Less than a year after declaring on national television that her marriage was for ever, Joan initiated divorce proceedings.‘There was no shame — everyone understood what I’d been through,’ she says.

‘My parents were supportive and I’ve since found out through various Facebook groups that divorce isn’t as unusual and frowned upon as I feared in travelling communities. I’m not unique. I feared for a long time that I would be considered “damaged goods” within our community, and I had ruined my life, but that’s not the case. I did everything I could to make our marriage work and it wasn’t my fault that it failed. I am seen now like a single woman.’
Joan gave birth to her son on January 22 last year, two months after a final telephone call from Patrick, who was then living back in Ireland, trying in vain to win her back.

He didn’t call to find out the sex, or even the name, of his child.

Today, she is still living with her parents, her financial arrangements, as always, shrouded in mystery.

Joan insists she wants to go back to work, however, once she has secured a nursery place for
Roman.

Today, although not dating anyone, Joan hasn’t given up on love.

‘I wouldn’t do anything differently,’ she says.

‘I don’t think I knew Patrick well enough before I married him, but I still wouldn’t live with a man before marriage. The vast majority of traveller marriages work — when you think about it, I’m the only one out of both series of the programme whose marriage failed. You both want the same thing, and come from the same background. I was just unlucky.’
And she insists no blame should be laid at the door of the TV documentary for the demise of her marriage.

The cameras, she said, played no part in the debacle.
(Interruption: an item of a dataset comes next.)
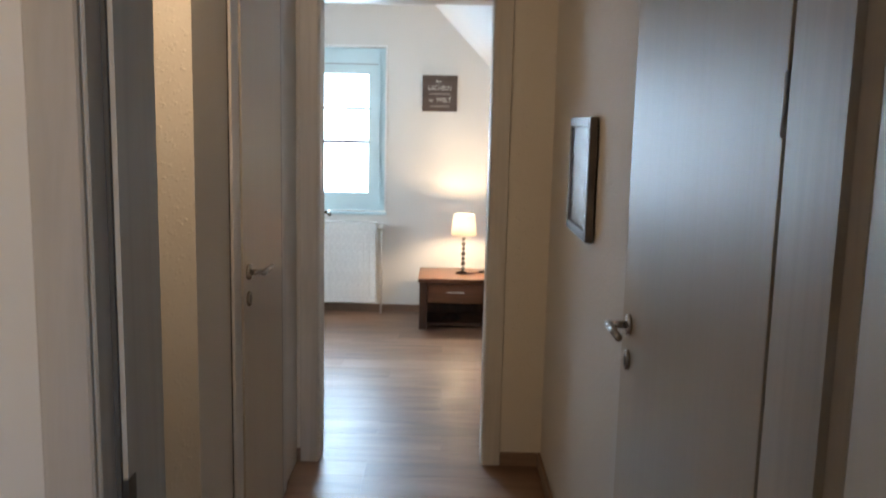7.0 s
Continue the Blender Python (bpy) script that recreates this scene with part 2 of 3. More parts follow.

‘If anything, it gives me something to look back on, I can see how unhappy I was, and how wrong it was. Yes, it provided an extra pressure, but it would have gone wrong whether they were there or not.’

Joan is now investigating whether she can get the marriage annulled by the Catholic Church, opening the way for her to marry in church a second time.

There’s one thing she is absolutely certain about: her next wedding will be just as Big, Fat and Gypsy as the last.